▸ Task to complete
Reproduce each line of the material exactly, minus any picture.

◇ ◇ ◇

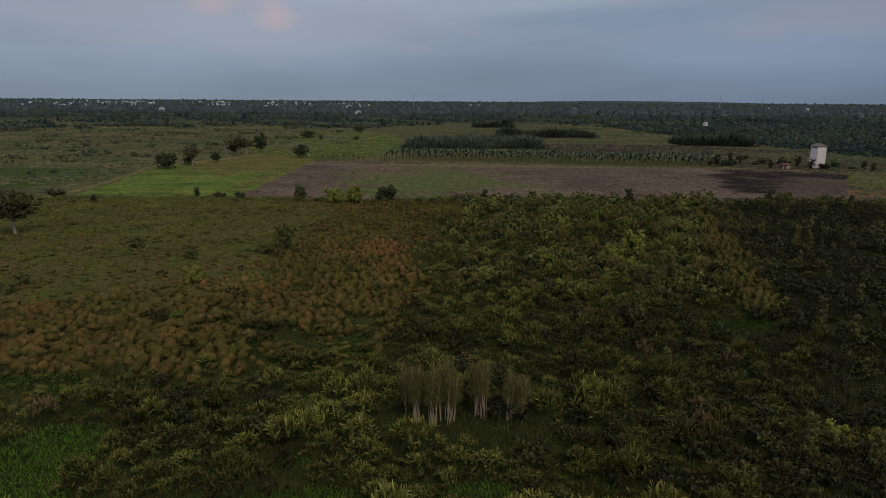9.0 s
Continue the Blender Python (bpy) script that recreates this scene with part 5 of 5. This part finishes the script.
HOUSES = [house_kind(9, 9, 7, M_TOWNWALL, M_ROOFGREY, "white two-storey house with grey roof in the far town"),
          house_kind(14, 10, 9, M_TOWNWALL, M_TOWNWALL, "white flat-roofed block in the far town", True),
          house_kind(8, 12, 5, M_TOWNWALL, M_ROOFRED, "white house with red roof in the far town"),
          house_kind(26, 12, 9, M_TOWNWALL, M_TOWNWALL, "long white flat-roofed building in the far town", True)]
town = [[], [], [], []]
for k in range(290):
    py = r.uniform(1900, 3400)
    lo, hi = ((-0.61, -0.44), (-0.61, -0.44), (-0.66, -0.3), (-0.365, -0.33), (-0.28, -0.2), (-0.18, -0.12), (-0.52, -0.47))[int(r.integers(0, 7))]
    px = r.uniform(lo, hi) * py
    town[int(r.choice(4, p=(0.42, 0.3, 0.16, 0.12)))].append((px, py, r.uniform(0.28, 0.62), r.uniform(0.8, 1.4)))
for px, py in ((-505, 2400), (70, 2250), (95, 2250), (-260, 1700), (-560, 1300), (900, 1900), (1010, 1900), (-150, 1100)):
    town[0].append((px, py, 0.8, 1.1))
for ob, spots in zip(HOUSES, town):
    for k, (px, py, sc, tl) in enumerate(spots):
        m = pose(px, py, 0, 0, 0, r.uniform(-25, 25)) @ Matrix.Diagonal((sc, sc, sc * tl, 1))
        if k:
            copy_thing(ob, m)
    px, py, sc, tl = spots[0]
    ob.matrix_basis = pose(px, py, 0) @ Matrix.Diagonal((sc, sc, sc * tl, 1))
farm = house_kind(7, 6, 3.6, M_TOWNWALL, M_ROOFGREY, "small white farmhouse among dark trees")
farm.matrix_basis = pose(262, 700, 3.0, 0, 0, 20) @ Matrix.Diagonal((0.55, 0.55, 0.8, 1))
farm2 = house_kind(8, 6, 6, M_TOWNWALL, M_ROOFGREY, "small white house in the distant woods")
farm2.matrix_basis = pose(285, 1520, 0, 0, 0, -15)


def mast_kind(h, label):
    ob = tagged(new("radio_mast"), label, "mast")
    legs = []
    for k in range(3):
        b = 2.094 * k
        legs.append(tube(((1.6 * math.cos(b), 1.6 * math.sin(b), 0), (0.5 * math.cos(b), 0.5 * math.sin(b), h)), (0.22, 0.16), 4))
    for k, leg in enumerate(legs):
        part("leg", leg, M_MAST, ob)
    rungs = []
    for j in range(int(h / 3)):
        q = 1.6 - 1.1 * (3 * j) / h
        for k in range(3):
            a, b = 2.094 * k, 2.094 * (k + 1)
            rungs.append(tube(((q * math.cos(a), q * math.sin(a), 3 * j), (q * math.cos(b), q * math.sin(b), 3 * j + 3)), (0.18, 0.18), 3))
    part("bracing", joined(rungs), M_MAST, ob)
    part("antenna", tube(((0, 0, h), (0, 0, h + 6)), (0.3, 0.2), 4), M_MAST, ob)
    return ob


mast = mast_kind(40, "thin grey lattice radio mast on the skyline")
mast.matrix_basis = pose(-124, 2250, 0)
for px, py, sc in ((-950, 2350, 0.9), (905, 2250, 1.0), (1045, 2250, 1.0), (-910, 2350, 0.55)):
    copy_thing(mast, pose(px, py, 0) @ Matrix.Diagonal((sc, sc, sc, 1)))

◇ ◇ ◇

▸ Worked answer
9.0 s
Continue the Blender Python (bpy) script that recreates this scene with part 5 of 5. This part finishes the script.
HOUSES = [house_kind(9, 9, 7, M_TOWNWALL, M_ROOFGREY, "white two-storey house with grey roof in the far town"),
          house_kind(14, 10, 9, M_TOWNWALL, M_TOWNWALL, "white flat-roofed block in the far town", True),
          house_kind(8, 12, 5, M_TOWNWALL, M_ROOFRED, "white house with red roof in the far town"),
          house_kind(26, 12, 9, M_TOWNWALL, M_TOWNWALL, "long white flat-roofed building in the far town", True)]
town = [[], [], [], []]
for k in range(290):
    py = r.uniform(1900, 3400)
    lo, hi = ((-0.61, -0.44), (-0.61, -0.44), (-0.66, -0.3), (-0.365, -0.33), (-0.28, -0.2), (-0.18, -0.12), (-0.52, -0.47))[int(r.integers(0, 7))]
    px = r.uniform(lo, hi) * py
    town[int(r.choice(4, p=(0.42, 0.3, 0.16, 0.12)))].append((px, py, r.uniform(0.28, 0.62), r.uniform(0.8, 1.4)))
for px, py in ((-505, 2400), (70, 2250), (95, 2250), (-260, 1700), (-560, 1300), (900, 1900), (1010, 1900), (-150, 1100)):
    town[0].append((px, py, 0.8, 1.1))
for ob, spots in zip(HOUSES, town):
    for k, (px, py, sc, tl) in enumerate(spots):
        m = pose(px, py, 0, 0, 0, r.uniform(-25, 25)) @ Matrix.Diagonal((sc, sc, sc * tl, 1))
        if k:
            copy_thing(ob, m)
    px, py, sc, tl = spots[0]
    ob.matrix_basis = pose(px, py, 0) @ Matrix.Diagonal((sc, sc, sc * tl, 1))
farm = house_kind(7, 6, 3.6, M_TOWNWALL, M_ROOFGREY, "small white farmhouse among dark trees")
farm.matrix_basis = pose(262, 700, 3.0, 0, 0, 20) @ Matrix.Diagonal((0.55, 0.55, 0.8, 1))
farm2 = house_kind(8, 6, 6, M_TOWNWALL, M_ROOFGREY, "small white house in the distant woods")
farm2.matrix_basis = pose(285, 1520, 0, 0, 0, -15)


def mast_kind(h, label):
    ob = tagged(new("radio_mast"), label, "mast")
    legs = []
    for k in range(3):
        b = 2.094 * k
        legs.append(tube(((1.6 * math.cos(b), 1.6 * math.sin(b), 0), (0.5 * math.cos(b), 0.5 * math.sin(b), h)), (0.22, 0.16), 4))
    for k, leg in enumerate(legs):
        part("leg", leg, M_MAST, ob)
    rungs = []
    for j in range(int(h / 3)):
        q = 1.6 - 1.1 * (3 * j) / h
        for k in range(3):
            a, b = 2.094 * k, 2.094 * (k + 1)
            rungs.append(tube(((q * math.cos(a), q * math.sin(a), 3 * j), (q * math.cos(b), q * math.sin(b), 3 * j + 3)), (0.18, 0.18), 3))
    part("bracing", joined(rungs), M_MAST, ob)
    part("antenna", tube(((0, 0, h), (0, 0, h + 6)), (0.3, 0.2), 4), M_MAST, ob)
    return ob


mast = mast_kind(40, "thin grey lattice radio mast on the skyline")
mast.matrix_basis = pose(-124, 2250, 0)
for px, py, sc in ((-950, 2350, 0.9), (905, 2250, 1.0), (1045, 2250, 1.0), (-910, 2350, 0.55)):
    copy_thing(mast, pose(px, py, 0) @ Matrix.Diagonal((sc, sc, sc, 1)))